In Befriending Life: Encounters with Henri Nouwen, filmmaker Bart Gavigan tells the story of a crumpled napkin, saved from an evening at an Italian restaurant with Henri Nouwen.
"Henri whipped out a pen, grabbed his napkin, and scribbled furiously. The dark squiggles, he declared, were the waves of a storm-tossed ocean: our pressurized, stressed lives.
Yet far below these churning waves, he demonstrated with huge gesticulation, there is stillness and silence in the murky blackness of the ocean floor. And true peace, Christ's peace, is reached only by plunging down, under the crashing waves of crises that beset our daily lives, to find that eternal peace that is always there, available to us, no matter what is happening on the surface."
The sea in this picture, shot on the beach at LaPush, Washington (where I went with my daughter when she was in the throes of her Twilight fascination) was not all that storm-tossed, but you could definitely see the rain approaching -- which is one of the pleasures of long views like this one.
On the other hand, for my friends who do tend to take the longer views on life, storms ahead seem to be mostly what they see/ They can't seem to relax and enjoy the calmer waters we're experiencing now, but are always bracing for the storms to come.
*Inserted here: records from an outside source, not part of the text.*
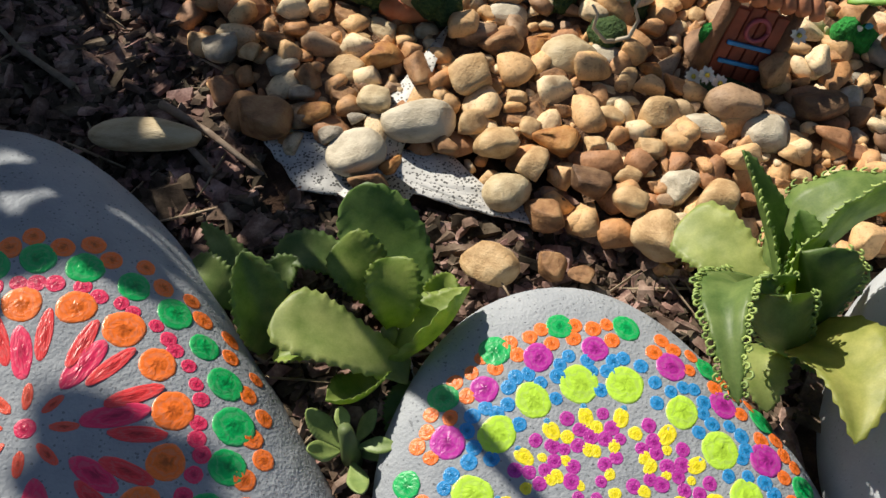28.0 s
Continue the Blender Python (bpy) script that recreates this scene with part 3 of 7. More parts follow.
# ---- paint on the stones ----
def paint_mat(name, c):
    """Thick glossy craft paint: brushed swirls, thin at the rim, heavier pigment in the middle."""
    m, n, l, b = nodes_of(name)
    tc = n.new("ShaderNodeTexCoord")
    off = n.new("ShaderNodeVectorMath")
    off.operation = "MULTIPLY_ADD"
    off.inputs[1].default_value = (1, 1, 1)
    l.new(tc.outputs["Object"], off.inputs[0])
    l.new(n.new("ShaderNodeObjectInfo").outputs["Random"], off.inputs[2])
    swirl = n.new("ShaderNodeTexNoise")
    swirl.inputs["Scale"].default_value, swirl.inputs["Detail"].default_value, swirl.inputs["Distortion"].default_value = 1.6, 3, 1.6
    l.new(off.outputs[0], swirl.inputs["Vector"])
    fine = n.new("ShaderNodeTexNoise")
    fine.inputs["Scale"].default_value, fine.inputs["Detail"].default_value = 9, 3
    l.new(off.outputs[0], fine.inputs["Vector"])
    far = n.new("ShaderNodeVectorMath")
    far.operation = "LENGTH"
    l.new(tc.outputs["Object"], far.inputs[0])
    mix = n.new("ShaderNodeMath")
    mix.operation = "MULTIPLY_ADD"
    l.new(swirl.outputs[0], mix.inputs[0])
    mix.inputs[1].default_value = 1.0
    l.new(far.outputs["Value"], mix.inputs[2])
    bright = max(c[:2]) > 0.7 and min(c[:2]) > 0.4
    dk = 0.72 if bright else 0.5
    deep, pale = tuple(v * dk for v in c), tuple(0.80 * v + 0.07 for v in c)
    rp = ramp(n, [(0.30, deep), (0.42, tuple(v * (0.9 if bright else 0.8) for v in c)), (0.52, c), (0.60, pale), (0.66, c), (0.78, tuple(min(1, v * 1.05 + 0.03) for v in c)), (0.84, pale)])
    sc = n.new("ShaderNodeMath")
    sc.operation = "MULTIPLY"
    l.new(mix.outputs[0], sc.inputs[0])
    sc.inputs[1].default_value = 0.55
    l.new(sc.outputs[0], rp.inputs[0])
    l.new(rp.outputs[0], b.inputs["Base Color"])
    b.inputs["Roughness"].default_value, b.inputs["Specular IOR Level"].default_value = 0.33, 0.5
    ht = n.new("ShaderNodeMath")
    ht.operation = "MULTIPLY_ADD"
    l.new(fine.outputs[0], ht.inputs[0])
    ht.inputs[1].default_value = 0.18
    l.new(swirl.outputs[0], ht.inputs[2])
    bp = n.new("ShaderNodeBump")
    bp.inputs["Strength"].default_value, bp.inputs["Distance"].default_value = 0.55, 0.0011
    l.new(ht.outputs[0], bp.inputs["Height"])
    l.new(bp.outputs[0], b.inputs["Normal"])
    return m


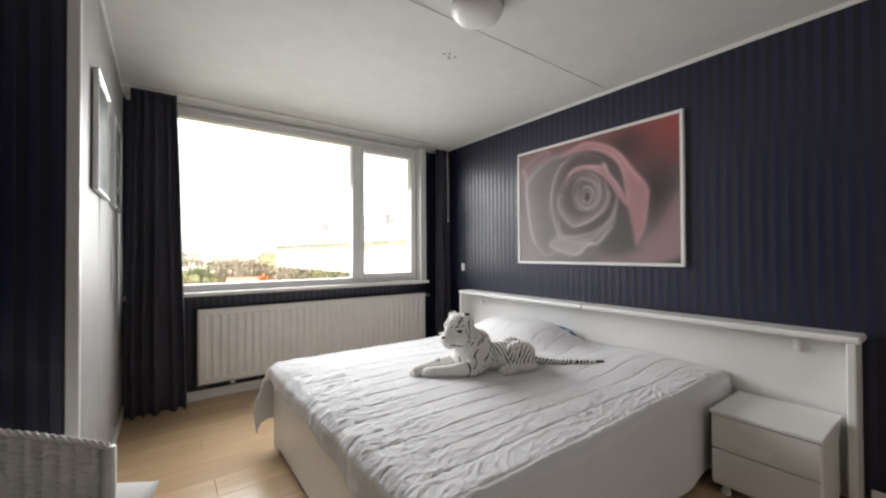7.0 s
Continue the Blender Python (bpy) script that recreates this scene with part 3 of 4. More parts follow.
# ---- bedroom: bed ----
BX0, BX1, BY0, BY1, BZ = 2.375, 4.40, 2.425, 4.20, 0.50
bed = thing("bed", "white double bed with a boxed base and a low footboard", "bed")
part("footboard", box(2.392, 2.412, 2.47, 4.15, 0.035, 0.43, 0.004), M_lacq, bed)
part("plinth", box(2.43, 4.30, 2.52, 4.12, 0.0, 0.06), M_dark, bed, "dark recessed plinth")
for y in (2.475, 4.125):
    part("side_rail", box(2.413, 4.36, y, y + 0.022, 0.06, 0.40, 0.003), M_lacq, bed)
for y in (2.47, 4.02):
    part("foot_block", box(2.394, 2.41, y, y + 0.13, 0, 0.036), M_lacq, bed)
part("mattress", box(2.414, 4.385, 2.50, 4.123, 0.28, 0.475, 0.03, 3), M_bed, bed)


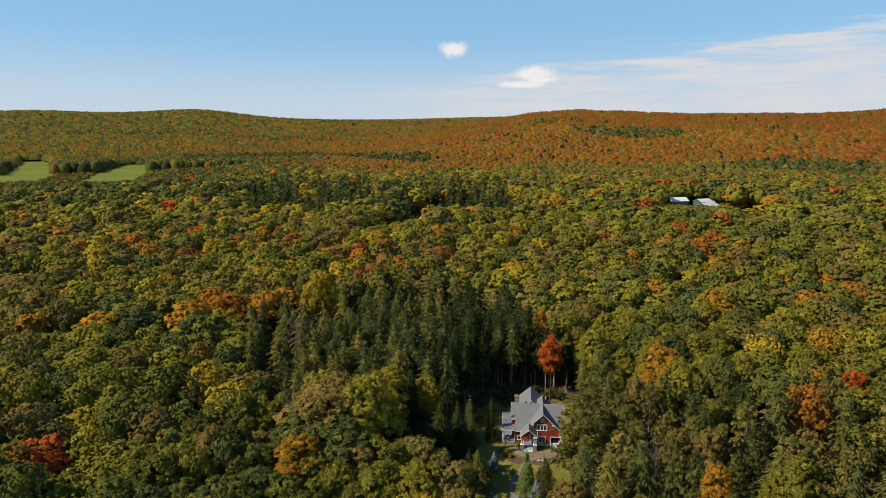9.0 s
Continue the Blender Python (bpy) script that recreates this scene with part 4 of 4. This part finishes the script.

"Do you know how many people are buying guns?" says one. "Do you realize how many gang members there are in Seattle right now?" says another. "He's living one paycheck away from the street, and he just doesn't get it," says a third.
Somehow we need to strike a balance between the churning that is now, awareness of the storms to come, and the serenity of knowing the deep peace that lies beneath it all.